╭──
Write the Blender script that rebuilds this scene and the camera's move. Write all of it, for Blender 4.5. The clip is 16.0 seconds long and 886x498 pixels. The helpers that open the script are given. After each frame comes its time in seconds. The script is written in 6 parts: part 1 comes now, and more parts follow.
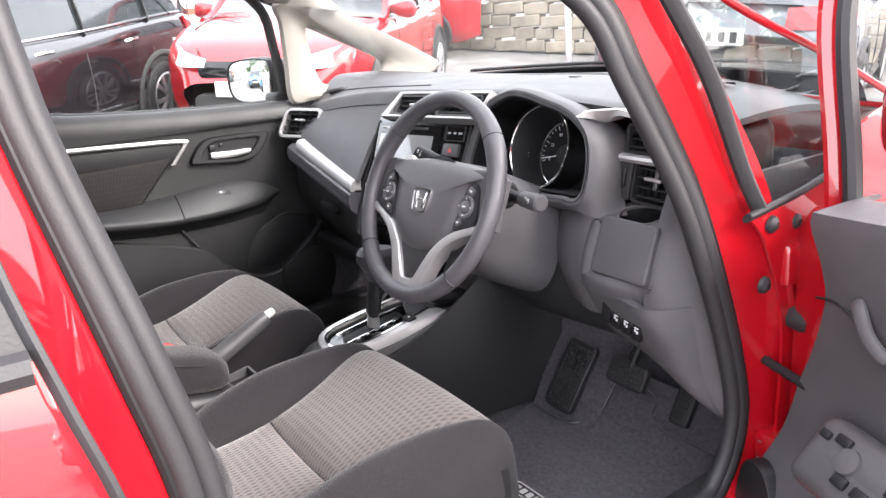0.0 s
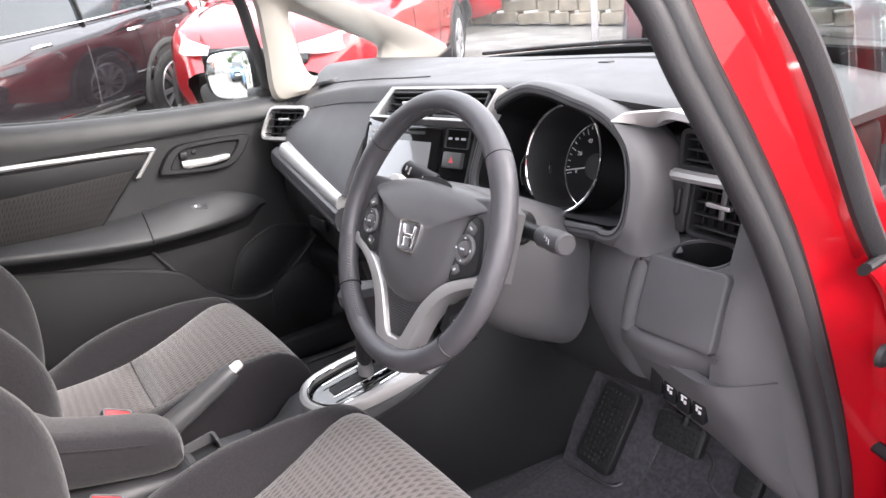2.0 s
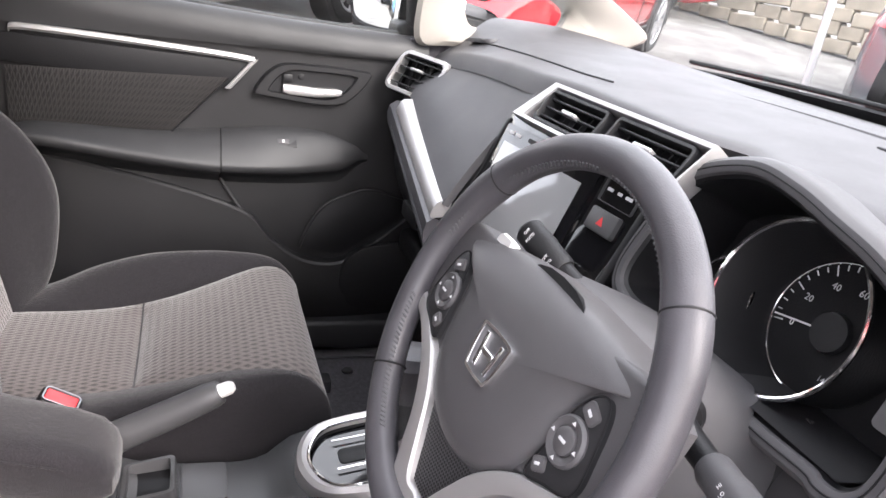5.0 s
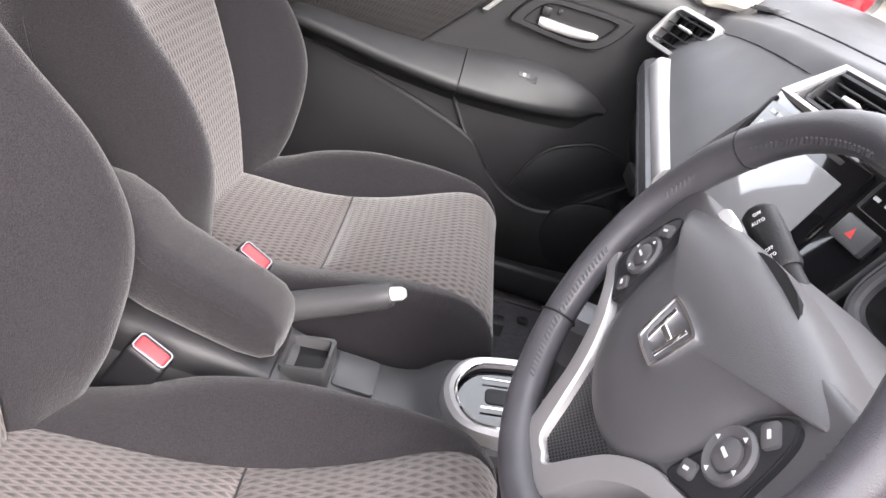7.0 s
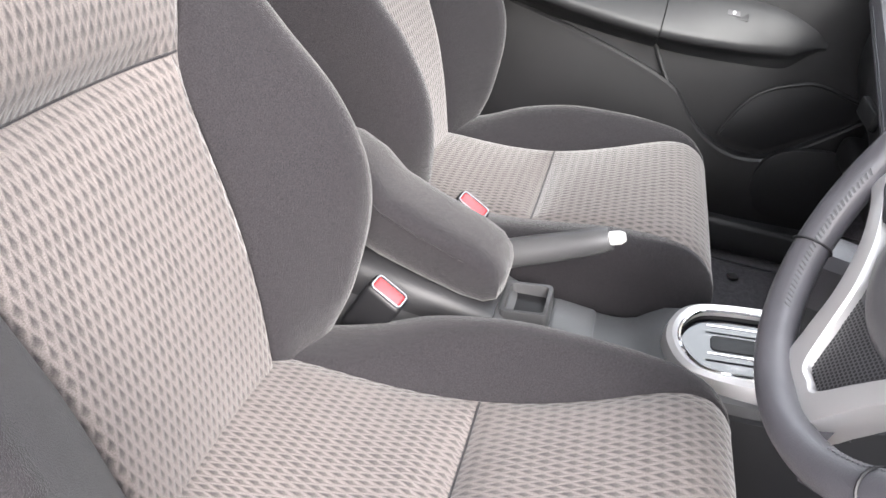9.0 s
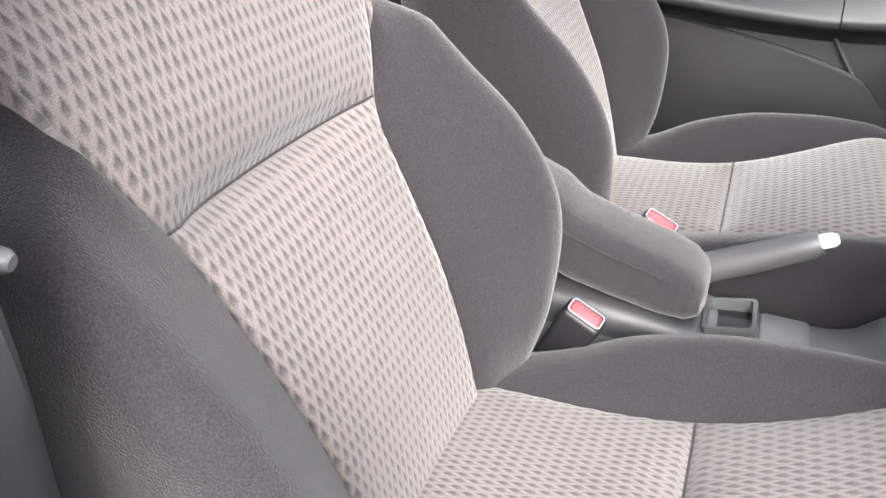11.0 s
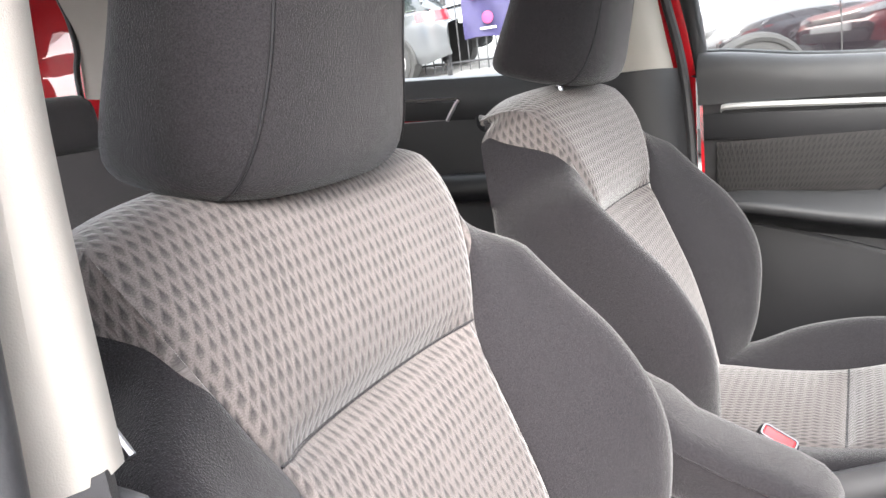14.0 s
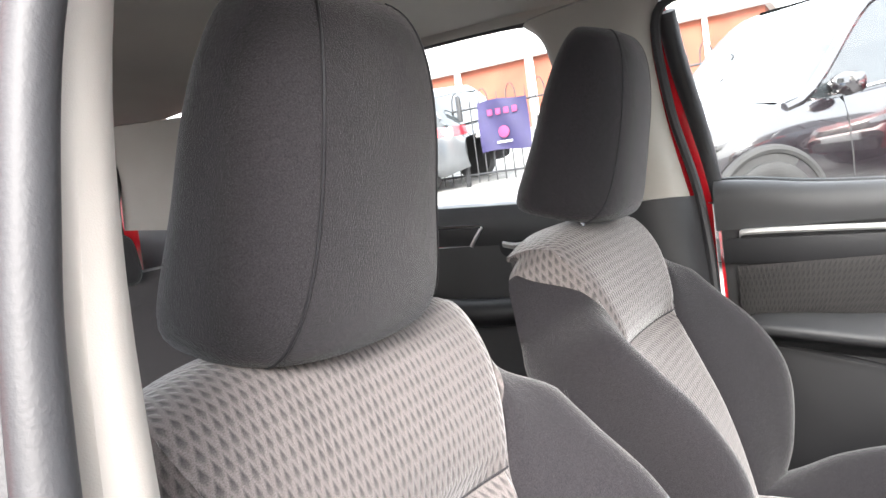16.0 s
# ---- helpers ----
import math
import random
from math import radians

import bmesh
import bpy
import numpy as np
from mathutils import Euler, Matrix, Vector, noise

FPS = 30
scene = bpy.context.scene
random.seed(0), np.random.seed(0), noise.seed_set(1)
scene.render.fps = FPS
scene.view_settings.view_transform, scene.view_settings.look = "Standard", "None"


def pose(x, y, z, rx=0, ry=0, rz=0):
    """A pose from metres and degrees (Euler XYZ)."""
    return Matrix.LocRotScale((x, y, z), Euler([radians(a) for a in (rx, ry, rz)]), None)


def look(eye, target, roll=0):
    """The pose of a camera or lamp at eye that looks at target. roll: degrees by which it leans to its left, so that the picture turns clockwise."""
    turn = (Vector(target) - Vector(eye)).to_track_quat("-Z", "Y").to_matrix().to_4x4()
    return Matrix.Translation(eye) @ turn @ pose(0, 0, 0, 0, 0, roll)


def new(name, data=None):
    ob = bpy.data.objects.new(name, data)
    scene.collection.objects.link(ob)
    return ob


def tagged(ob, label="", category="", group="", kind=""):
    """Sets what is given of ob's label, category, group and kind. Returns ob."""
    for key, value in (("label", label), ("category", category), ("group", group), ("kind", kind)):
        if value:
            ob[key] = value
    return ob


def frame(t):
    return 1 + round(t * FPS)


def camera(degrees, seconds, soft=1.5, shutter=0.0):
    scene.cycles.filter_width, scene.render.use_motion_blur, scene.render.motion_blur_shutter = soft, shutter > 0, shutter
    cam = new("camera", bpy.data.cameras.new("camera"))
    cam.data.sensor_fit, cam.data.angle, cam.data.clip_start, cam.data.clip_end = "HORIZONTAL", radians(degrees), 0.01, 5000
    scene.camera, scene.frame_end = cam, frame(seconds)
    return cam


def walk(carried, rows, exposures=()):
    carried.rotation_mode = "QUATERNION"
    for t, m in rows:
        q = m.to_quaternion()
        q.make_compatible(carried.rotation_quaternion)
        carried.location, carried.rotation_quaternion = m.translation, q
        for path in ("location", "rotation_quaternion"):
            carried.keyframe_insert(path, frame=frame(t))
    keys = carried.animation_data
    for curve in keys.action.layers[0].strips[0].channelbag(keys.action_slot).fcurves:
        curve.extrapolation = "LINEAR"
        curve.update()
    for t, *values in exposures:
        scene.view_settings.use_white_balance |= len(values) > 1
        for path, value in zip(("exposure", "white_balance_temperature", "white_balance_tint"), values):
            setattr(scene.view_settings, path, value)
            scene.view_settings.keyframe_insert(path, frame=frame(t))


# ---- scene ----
cam = camera(63.2, 16.0)
PATH = [
    (0, (1.406, 0.013, 1.181), (-0.2, 1.069, 0.629), -4.8),
    (0.5, (1.333, 0.073, 1.185), (-0.285, 1.111, 0.634), -5.4),
    (1, (1.258, 0.137, 1.198), (-0.368, 1.156, 0.636), -6.0),
    (1.5, (1.216, 0.186, 1.191), (-0.418, 1.183, 0.611), -6.6),
    (2, (1.168, 0.235, 1.188), (-0.469, 1.211, 0.584), -7.0),
    (2.5, (1.09, 0.302, 1.191), (-0.546, 1.267, 0.566), -7.0),
    (3, (1.007, 0.347, 1.2), (-0.627, 1.307, 0.56), -6.1),
    (5.5, (0.778, 0.462, 1.207), (-0.982, 1.011, 0.432), 13.4),
    (6, (0.769, 0.473, 1.196), (-1.001, 0.879, 0.359), 16.6),
    (6.5, (0.768, 0.479, 1.18), (-0.999, 0.745, 0.282), 18.2),
    (7, (0.766, 0.479, 1.167), (-0.987, 0.608, 0.213), 17.9),
    (7.5, (0.77, 0.477, 1.157), (-0.959, 0.481, 0.15), 16.4),
    (8, (0.777, 0.464, 1.147), (-0.921, 0.353, 0.096), 14.1),
    (8.5, (0.791, 0.446, 1.138), (-0.877, 0.238, 0.054), 11.8),
    (9, (0.803, 0.43, 1.127), (-0.834, 0.123, 0.019), 9.0),
    (9.5, (0.815, 0.412, 1.113), (-0.791, 0.001, -0.006), 5.9),
    (12, (0.832, 0.38, 1.104), (-0.741, -0.492, 0.229), -6.4),
    (12.5, (0.832, 0.377, 1.11), (-0.764, -0.539, 0.327), -6.8),
    (13, (0.835, 0.376, 1.115), (-0.787, -0.572, 0.429), -6.8),
    (13.5, (0.836, 0.377, 1.118), (-0.812, -0.595, 0.536), -6.9),
    (14, (0.84, 0.379, 1.127), (-0.827, -0.614, 0.643), -6.9),
    (14.5, (0.846, 0.38, 1.143), (-0.835, -0.631, 0.753), -7.1),
    (15, (0.851, 0.38, 1.156), (-0.84, -0.643, 0.845), -7.5),
    (15.5, (0.857, 0.383, 1.169), (-0.839, -0.651, 0.93), -7.9),
    (16, (0.862, 0.384, 1.179), (-0.839, -0.651, 0.989), -8.0),
]
walk(cam, [(t, look(eye, target, roll)) for t, eye, target, roll in PATH], [(0.0, 2.5, 6500, 15), (3.0, 2.48, 6500, 16), (5.5, 2.5, 6500, 17), (6.5, 2.68, 6500, 17), (7.5, 2.9, 6450, 15), (8.5, 3.05, 6400, 13), (9.5, 3.15, 6400, 12), (12.0, 3.2, 6380, 12), (16.0, 3.08, 6380, 11)])

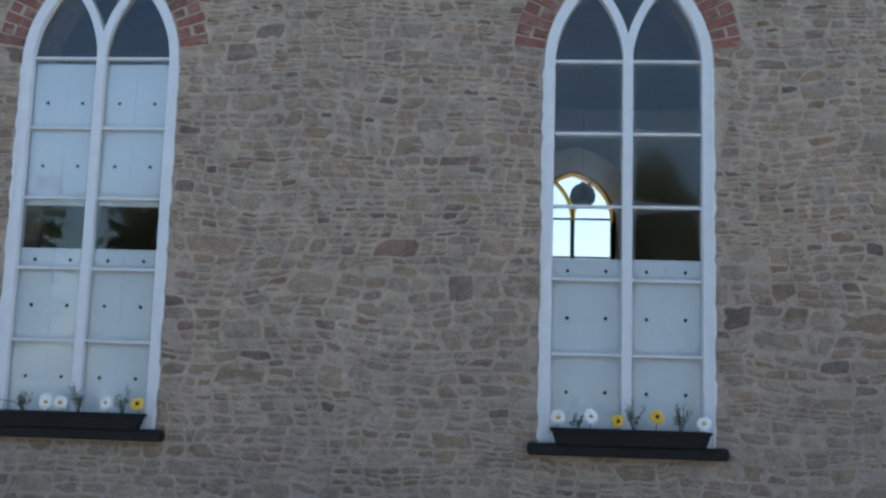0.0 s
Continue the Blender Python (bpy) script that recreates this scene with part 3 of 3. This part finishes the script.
part("soffit", boxed(LEFT_END - 0.1, 7.80, 7.031, FACE + 0.02, 5.542, 5.57), M_BLACK, gutter)
pipe = thing("downpipe", (7.585, 6.985, 0), label="black cast iron downpipe with a swan neck", category="downpipe")
part("pipe", tube(bmesh.new(), [(0.06, 0, 0.02), (0, 0, 5.16)], 0.036, 12), M_BLACK, pipe)
part("swan_neck", tube(bmesh.new(), [(0, 0, 5.12), (0.005, 0, 5.20), (0.035, -0.01, 5.26), (0.08, -0.03, 5.31), (0.105, -0.045, 5.37), (0.11, -0.05, 5.51)], 0.038, 12), M_BLACK, pipe)
for z in (5.13, 2.62, 0.5):
    part("collar", tube(bmesh.new(), [(0.06 - 0.06 * z / 5.16, 0, z - 0.04), (0.06 - 0.06 * z / 5.16, 0, z + 0.04)], 0.047, 12), M_BLACK, pipe)
    part("bracket_ear", boxed(-0.075 + 0.06 - 0.06 * z / 5.16, 0.075 + 0.06 - 0.06 * z / 5.16, 0.03, 0.075, z - 0.02, z + 0.02, bevel=0.004), M_BLACK, pipe)


# ---- opposite window and pendant inside the hall ----
far = thing("window_6", (FAR_X[1], BACK, 0), label="pointed window with amber edges in the opposite wall", category="window", kind="structure")
outer = [(-FAR_HALF, SILL_Z), *arch_points(0, half=FAR_HALF, apex=FAR_APEX)]
outer += [(-x, z) for x, z in reversed(outer[:-1])]
part("window_frame", sweep(bmesh.new(), outer, [(-0.01, -0.06), (0.03, -0.06), (0.03, 0.05), (-0.01, 0.05)]), M_OCHRE, far)
for s in (-1, 1):
    a, b = sorted((s * (FAR_HALF - 0.065), s * (FAR_HALF - 0.005)))
    part("jamb_lining", boxed(a, b, -0.075, -0.062, SILL_Z, SPRING - 0.02, bevel=0.004), M_DARKWOOD, far, "dark timber jamb lining")
part("mullion", boxed(-0.028, 0.028, -0.05, 0.05, SILL_Z, SPRING + 0.02, bevel=0.004), M_DARKWOOD, far)
FAR_R = ((FAR_APEX - SPRING) ** 2 + FAR_HALF ** 2) / (2 * FAR_HALF)
for s in (-1, 1):
    pts = [(s * FAR_R * (1 - math.cos(a)), SPRING + FAR_R * math.sin(a)) for a in (i / 14 * 0.95 for i in range(15))]
    pts = [p for p in pts if p[1] < arch_high(-0.03, 0, FAR_HALF, FAR_APEX)(p[0])]
    part("tracery_arm", sweep(bmesh.new(), pts, [(-0.010, -0.03), (0.010, -0.03), (0.010, 0.03), (-0.010, 0.03)]), M_OCHRE, far)
    part("amber_strip", sweep(bmesh.new(), pts, [(-0.034, 0.008), (0.034, 0.008), (0.034, 0.011), (-0.034, 0.011)]), M_AMBER, far, "amber glass strip beside the tracery")
    for z in BARS:
        a, b = sorted((s * 0.03, s * 0.52))
        part("glazing_bar", boxed(a, b, -0.02, 0.03, z - 0.012, z + 0.012), M_DARKWOOD, far)
for s, z0, z1 in [(s, z0, z1) for s in (-1, 1) for z0, z1 in zip((SILL_Z, *reversed(BARS)), tuple(reversed(BARS)))]:
    a, b = sorted((s * 0.034, s * 0.515))
    part("pane", boxed(a, b, 0.0, 0.004, z0 + 0.008, z1 - 0.008), M_GLASS, far)
part("amber_border", sweep(bmesh.new(), outer, [(0.03, 0.002), (0.065, 0.002), (0.065, 0.006), (0.03, 0.006)]), M_AMBER, far, "amber glass border strip")
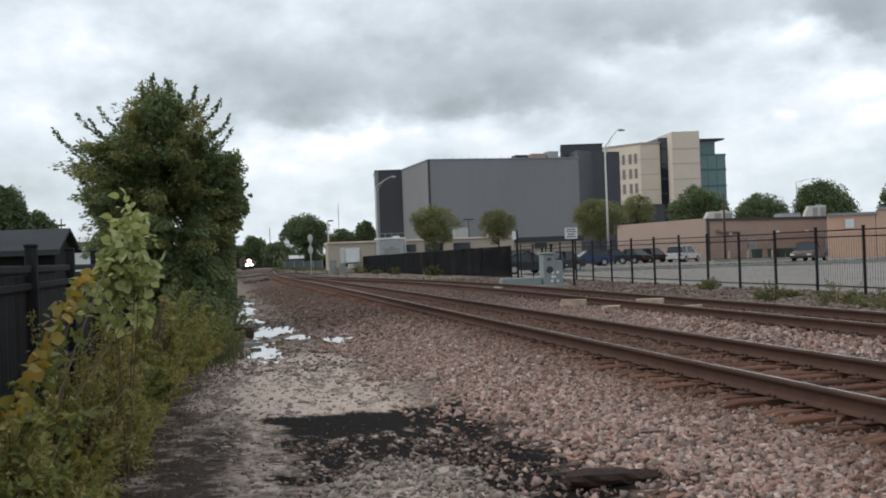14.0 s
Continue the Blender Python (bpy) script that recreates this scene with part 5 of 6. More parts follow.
╰──
**Instructions to follow**
Exactly and only the lines from the line that contains "finishes the script." through the line that contains "bevel=0.004), M_BLACK, pipe)" are to be repeated as they stand.

**Solution to the problem**
Continue the Blender Python (bpy) script that recreates this scene with part 3 of 3. This part finishes the script.
part("soffit", boxed(LEFT_END - 0.1, 7.80, 7.031, FACE + 0.02, 5.542, 5.57), M_BLACK, gutter)
pipe = thing("downpipe", (7.585, 6.985, 0), label="black cast iron downpipe with a swan neck", category="downpipe")
part("pipe", tube(bmesh.new(), [(0.06, 0, 0.02), (0, 0, 5.16)], 0.036, 12), M_BLACK, pipe)
part("swan_neck", tube(bmesh.new(), [(0, 0, 5.12), (0.005, 0, 5.20), (0.035, -0.01, 5.26), (0.08, -0.03, 5.31), (0.105, -0.045, 5.37), (0.11, -0.05, 5.51)], 0.038, 12), M_BLACK, pipe)
for z in (5.13, 2.62, 0.5):
    part("collar", tube(bmesh.new(), [(0.06 - 0.06 * z / 5.16, 0, z - 0.04), (0.06 - 0.06 * z / 5.16, 0, z + 0.04)], 0.047, 12), M_BLACK, pipe)
    part("bracket_ear", boxed(-0.075 + 0.06 - 0.06 * z / 5.16, 0.075 + 0.06 - 0.06 * z / 5.16, 0.03, 0.075, z - 0.02, z + 0.02, bevel=0.004), M_BLACK, pipe)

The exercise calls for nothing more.